Mel Thomas is 40% done with The Goblin Emperor: 'uwu i'm just a little guy,' said the literal emperor
  • It hasn’t been a great reading month, I guess, because I’m also struggling to get through Ken Liu’s All That We See or Seem. That pains me to admit, because Ken Liu is MY GUY. His short story collection The Paper Menagerie is one of the few books I’d recommend to absolutely everyone on the planet without caveat. I know what his beautiful, shimmering mind is capable of, and it’s more than All That We See or Seem. Don’t get me wrong, the book does have some of the philosophical sci-fi elements you’d expect of Liu, but they’re flattened by his attempt to force them into the genre mystery format.
  • I hurt my foot, so the podiatrist put me in a boot. I have to wear it everywhere. It looks ridiculous, but it’s easy to walk in, so I’m counting my blessings. Every few weeks, I return to the podiatrist’s office, and he tells me how much longer I have to wear the boot, which is always more time than whatever he said last. While I wait for my name to be called, I stare into the swirling abyss of the waiting room accent wall and contemplate my fate.
Photo of a word cloud painted onto the wall in a waiting room full of words that describe bad things that can happen to your feet, like 'gout' and 'ulcers' and 'warts' and 'corns'. Mel added the caption, 'thinking about the interior designer who was like, I know EXACTLY what the accent wall at the podiatrist’s office need: a word cloud.’
  • Yesteryear by Caro Claire Burke is the buzziest novel of the year. If you haven’t heard, it’s about a Hannah Neeleman-esque tradwife who’s transported back in time to 1855 Idaho. I haven’t read it, but I have strong feelings about Christian extremism, so I did participate in a bit of discourse about it.
    • I think where I’m from (small town Kentucky) and my religious upbringing (liberal Presbyterian surrounded by evangelicals and Southern Baptists) has impacted my perspective on the long tradition of evangelicals attempting to penetrate secular culture. Tradwives didn’t fall out of a coconut tree, after all.

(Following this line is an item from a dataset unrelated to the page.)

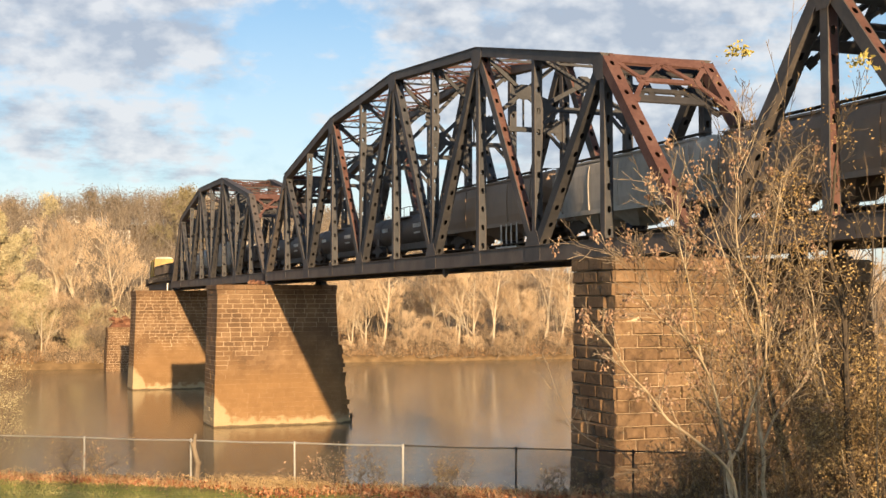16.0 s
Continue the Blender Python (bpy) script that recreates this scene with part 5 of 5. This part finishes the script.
def rubble():
    """Red brick debris heaped on the disused pier."""
    rnd = random.Random(14)
    t = thing("brick_rubble", "heap of broken red brickwork on the old low pier", "rubble", (-1.4, 240.0, 7.9))
    for k in range(34):
        g = Geo()
        a, b, c = rnd.uniform(0.15, 0.5), rnd.uniform(0.15, 0.4), rnd.uniform(0.1, 0.35)
        g.box((-a, -b, -c), (a, b, c))
        ob = part("brick_lump", g, BRICK, t)
        h = max(0, rnd.gauss(0.7, 0.6))
        ob.matrix_basis = pose(rnd.uniform(-1.3, 3.2), rnd.uniform(-1.3, 1.2), 0.15 + h, rnd.uniform(-30, 30), rnd.uniform(-30, 30), rnd.uniform(0, 90))
    g = Geo()
    g.add([(-1.5, -1.3, 0.0), (3.4, -1.3, 0.0), (3.4, 1.3, 0.0), (-1.5, 1.3, 0.0), (-0.6, -0.6, 1.1), (2.6, -0.6, 1.6), (2.6, 0.6, 1.6), (-0.6, 0.6, 1.1)],
          [(0, 1, 2, 3), (4, 5, 6, 7), (0, 1, 5, 4), (1, 2, 6, 5), (2, 3, 7, 6), (3, 0, 4, 7)])
    part("heap", g, BRICK, t)


BRICK = material("red_brick_debris", [(0.13, 0.06, 0.036), (0.20, 0.095, 0.055), (0.29, 0.16, 0.095)], 1.2, 0.9, 0, 0.5, 6, "object")
rubble()


def deck_details():
    """Small fittings on the long span."""
    t = thing("white_marker_posts", "white painted refuge platform posts on the bridge deck", "railing", (0.75, 69.6, CH + 1.03))
    for i in range(4):
        g = Geo()
        y = (i - 1.5) * 0.75
        g.bar((0, y, 0), (0.0, y + (0.06 if i == 1 else 0), 1.45), 0.07, 0.07, (1, 0, 0))
        part("post", g, P_MARK, t)
    g = Geo()
    g.box((-0.2, -1.5, -0.02), (0.5, 1.5, 0.12))
    part("platform", g, P_MARK, t)
    d = thing("deck_drain", "small dark drain box hung under the bottom chord", "drain", (-0.05, 78.0, CH - 0.42))
    g = Geo()
    g.box((-0.14, -0.14, 0.0), (0.14, 0.14, 0.45))
    g.tube((0, 0, -0.12), (0, 0, 0.02), 0.08, 0.1, 10)
    part("spout", g, IRON, d)
    b = thing("signal_box", "small red signal box at the portal", "signal", (-0.2, 57.0, CH + 0.92))
    g = Geo()
    g.box((-0.2, -0.2, 0), (0.2, 0.2, 0.5))
    part("case", g, IRON, b)
    g = Geo()
    g.lathe([(-0.24, 0.13), (-0.2, 0.15), (-0.19, 0.15)], 14, "y", (0, 0, 0.3))
    part("lens", g, paint("signal_red", (0.34, 0.035, 0.03)), b, "red lens")


deck_details()


def pier_debris():
    """Loose bits on and beside the river piers."""
    rnd = random.Random(33)
    t = thing("brick_rubble", "small heap of pale red brick rubble on the pier top", "rubble", (-0.9, 128.6, 14.02))
    for k in range(16):
        g = Geo()
        a, b, c = rnd.uniform(0.1, 0.26), rnd.uniform(0.1, 0.2), rnd.uniform(0.06, 0.16)
        g.box((-a, -b, -c), (a, b, c))
        ob = part("brick_lump", g, BRICK, t)
        ob.matrix_basis = pose(rnd.uniform(-0.8, 0.7), rnd.uniform(-1.4, 1.2), 0.12 + abs(rnd.gauss(0, 0.14)), rnd.uniform(-30, 30), rnd.uniform(-30, 30), rnd.uniform(0, 90))
    g = Geo()
    g.tube((0, 0, -0.6), (0.15, 0, 0.9), 0.16, 0.1, 7)
    g.tube((0.05, 0, 0.3), (0.55, 0.1, 0.75), 0.09, 0.03, 6)
    g.tube((0.1, 0, 0.6), (-0.35, 0.05, 1.3), 0.07, 0.02, 6)
    ob = part("driftwood_log", g, DARK_BARK)
    ob.location = (8.45, 127.2, 0.0)
    tagged(ob, "dark driftwood snag caught at the foot of the river pier", "log", "driftwood logs")
    p = thing("marker_post", "pale post on the pier where the far truss ends", "post", (-0.75, 187.4, 14.0))
    g = Geo()
    g.bar((0, 0, 0), (0, 0, 1.0), 0.13, 0.13, (1, 0, 0))
    part("shaft", g, GALV, p)
    g = Geo()
    g.box((-0.09, -0.09, 1.0), (0.09, 0.09, 1.07))
    part("cap", g, GALV, p)


pier_debris()


# ---- masonry piers ----
def pier(name, label, yc, z0, z1, top, base, course=0.47, blk=1.05, parts=460, rough_face=0.04, cap=True, smooth_to=None, nose=0, joint=0.025, stone=STONE, rest_stone=STONE_STUFF):
    """A battered ashlar pier. top and base: (x0, x1, half thickness) at z1 and z0."""
    xc = (top[0] + top[1]) / 2
    t = thing(name, label, "bridge pier", (xc, yc, z0))
    rnd = random.Random(int(yc * 10))

    def sec(z):
        k = (z - z0) / (z1 - z0)
        return [base[i] + (top[i] - base[i]) * k for i in range(3)]
    g = Geo()
    ins = 0.018
    rings = []
    for z in (z0 - 2.5, z1 - 0.05):
        a, b, h = sec(z)
        rings += [(a + ins - xc, -h + ins, z - z0), (b - ins - xc, -h + ins, z - z0), (b - ins - xc, h - ins, z - z0), (a + ins - xc, h - ins, z - z0)]
    g.add(rings, [(0, 1, 5, 4), (1, 2, 6, 5), (2, 3, 7, 6), (3, 0, 4, 7), (4, 5, 6, 7), (3, 2, 1, 0)])
    part("core", g, MORTAR, t)
    rest = Geo()
    count = 0
    n = int(round((z1 - z0) / course))
    ch = (z1 - z0) / n
    for r in range(n - 1, -1, -1):
        za, zb = z0 + r * ch, z0 + (r + 1) * ch
        a, b, h = sec((za + zb) / 2)
        grow = 0.14 if cap and r == n - 1 else 0.07 if cap and r == n - 2 else 0.0
        a, b, h = a - grow, b + grow, h + grow
        # front (toward -y), left end, then the others
        for side in range(4):
            lo, hi = (a, b) if side in (0, 2) else (-h, h)
            x = lo - (rnd.uniform(0.2, 0.8) * blk if r % 2 else 0)
            while x < hi - 0.02:
                l = blk * rnd.uniform(0.75, 1.35)
                x2 = x + l
                if hi - x2 < 0.3:
                    x2 = hi
                p, q = max(x, lo), min(x2, hi)
                x = x2
                if q - p < 0.06:
                    continue
                j = joint
                pr = rnd.uniform(0, rough_face)
                worn = False
                edge = 0.62 + 0.5 * noise.noise((p * 0.35, za * 0.3, yc)) + 0.4 * (p - lo) / (hi - lo) if smooth_to else 0
                if smooth_to and za < smooth_to * edge and side == 0:
                    pr *= 0.3
                    j = 0.004
                    worn = True
                dep = 0.32
                pj, qj = p + (0 if p == lo else j), q - (0 if q == hi else j)
                z_a, z_b = za + j * 0.7 - z0, zb - j * 0.7 - z0
                bev = 0.02 + 0.5 * rough_face * rnd.random()
                # outer face pulled in at its edges
                ring0 = [(pj, z_a), (qj, z_a), (qj, z_b), (pj, z_b)]
                m = [(pj + bev, z_a + bev), (qj - bev, z_a + bev), (qj - bev, z_b - bev), (pj + bev, z_b - bev)]
                vs = []
                for ring, d in ((ring0, -dep), (ring0, -0.004), (m, pr)):
                    for u, z in ring:
                        dd = d + (rnd.uniform(-0.2, 0.2) * rough_face if ring is m else 0)
                        if side == 0:
                            vs.append((u - xc, -h - dd, z))
                        elif side == 2:
                            vs.append((u - xc, h + dd, z))
                        elif side == 1:
                            vs.append((a - dd - xc, u, z))
                        else:
                            vs.append((b + dd - xc, u, z))
                fs = [(0, 1, 5, 4), (1, 2, 6, 5), (2, 3, 7, 6), (3, 0, 4, 7), (4, 5, 9, 8), (5, 6, 10, 9), (6, 7, 11, 10), (7, 4, 8, 11), (8, 9, 10, 11)]
                if side in (0, 1) and count < parts:
                    gg = Geo()
                    gg.add(vs, fs)
                    part("stone_block", gg, RIVER_STONE if smooth_to else stone, t)
                    count += 1
                else:
                    rest.add(vs, fs)
    tagged(part("masonry", rest, RIVER_STUFF if smooth_to else rest_stone, t), kind="stuff")
    g = Geo()
    a, b, h = sec(z1)
    g.box((a - 0.1 - xc, -h - 0.1, z1 - z0 - 0.03), (b + 0.1 - xc, h + 0.1, z1 - z0 + 0.02))
    part("cap", g, rest_stone, t)
    if nose:
        g = Geo()
        for r in range(int(nose / ch)):
            za = r * ch
            b0 = sec(z0 + za)[1]
            out = 0.5 + 0.5 * (1 - za / nose) + rnd.uniform(-0.14, 0.16)
            y = -1.9
            while y < 1.9:
                y2 = min(1.9, y + blk * rnd.uniform(0.7, 1.3))
                d = out + rnd.uniform(-0.10, 0.10)
                g.box((b0 - 0.3 - xc, y + 0.01, za + 0.01), (b0 + d - xc, y2 - 0.01, za + ch - 0.01))
                y = y2
        tagged(part("cutwater", g, RIVER_STUFF, t, "ragged stepped upstream nose"), kind="stuff")
    return t


pier("bridge_pier", "tall tan sandstone block pier standing in the river", 128.95, 0, 14.0, (-5.4, 6.6, 2.6), (-5.76, 7.4, 2.75), smooth_to=9.5, nose=8.3)
pier("bridge_pier", "tan sandstone block pier farther out in the river", 187.65, 0, 14.0, (-5.4, 6.6, 2.6), (-5.88, 7.35, 2.8), smooth_to=9.0, parts=420, nose=8.3)
pier("bridge_pier", "rough-faced sandstone block pier on the near bank behind bushes", 47.15, 0, 14.0, (-5.35, 6.95, 1.7), (-5.6, 8.0, 2.15), course=0.52, blk=1.2, rough_face=0.13, joint=0.014, stone=NEAR_STONE, rest_stone=NEAR_STUFF)
pier("bridge_pier", "low stone pier at the far shore", 240.0, 0, 7.9, (-3.2, 6.5, 1.6), (-3.6, 6.8, 1.9), parts=60)

pier("abutment", "sandstone block abutment at the near end of the bridge", -14.2, 5.5, 14.0, (-2.5, 8.2, 1.6), (-2.8, 8.5, 1.9), course=0.6, blk=1.6, parts=0)

motions()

I talk more about that in this month’s Patreon bonus video.
  • All the Yesteryear talk got me thinking about what’s perhaps THEE most successful satire of American evangelicalism to date, the 2004 teen comedy Saved! I made a short video about it.
  • I got a new personal high score on the Jurassic Park pinball machine (Stern, 2019)! Behold the triumphant self-portrait of the reigning T-Rex Rampage Champion.
Collage with two photos. The first in the Jurassic Park pinball screen, prompting Mel to enter their initials for the T-Rex Rampage high school. The second is a selfie of Mel in the venue bathroom.